Print Version December 13th, 2006
Readings: Isaiah 40:25-31; Matthew 11:28-30
Jesus confuses me. I love this gospel but my first reaction hearing Jesus words ‘I am gentle and humble in heart’ is to say ‘who are you kidding?’
We used to have a big red poster downstairs, done by Cafod I think, with a face of Jesus, Ché Guevara-style, and the words ‘Meek. Mild. As if!’ Someone nicked it—or maybe it was taken down in protest. Either way they were wise.
Gentle. Humble. As if. It’s not just the Temple-cleansing incident, the argy-bargy with the authorities, or the increasingly outrageous claims he makes for himself—it’s not even the yoke and burden we’ve since fashioned from his words—it’s the whole idea, the very foundation, of his mission: ‘Come to me’, he says. Who does he think he is? ‘Come to me and I will give you rest, rest for your soul’.

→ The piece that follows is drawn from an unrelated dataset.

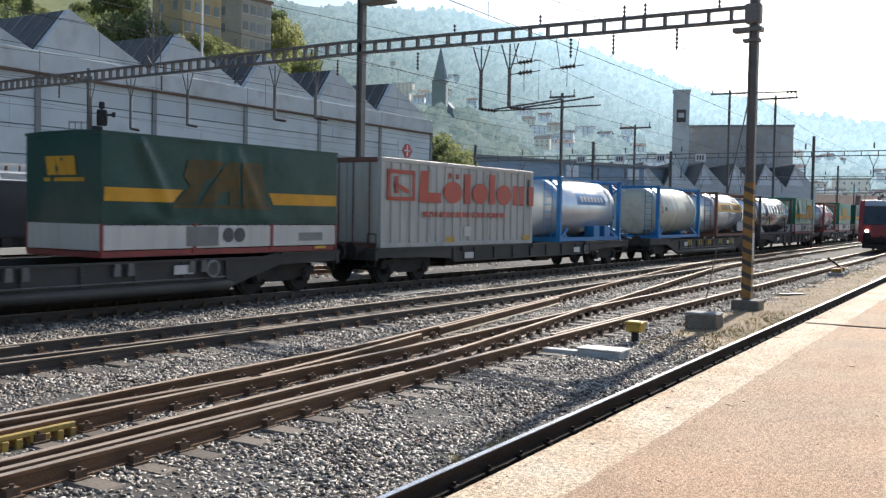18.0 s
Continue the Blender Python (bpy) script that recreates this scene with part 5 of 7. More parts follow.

Rest for the soul—who doesn’t need it? We long for our unburdening. God knows there is enough weight across our shoulders—whether imposed by others or worn by habit.
Isn’t that what Advent is for? To see through the gentleness of our illusions and feel again the rod of our oppressors, weigh once more the burdens upon us, reconsider the yoke of our bondage. And yearn for freedom—long for a liberator. Need one more than comfort and calm.
‘Come to me’, Jesus says but who does he think he is? Isaiah paints a picture of a real God, a God to get the job done—a celestial sergeant major, strong, powerful, and untiring. Part of me would like that kind of liberation. But the answer to all my advent longing will not be him at all but a baby. It’s like those T-shirts—‘My parents went on holiday and all I got was this lousy T-shirt’. I’ve waited, longed, yearned and all I get, is Jesus—complicated, vulnerable, human Jesus. So much more and so much less than I deserve.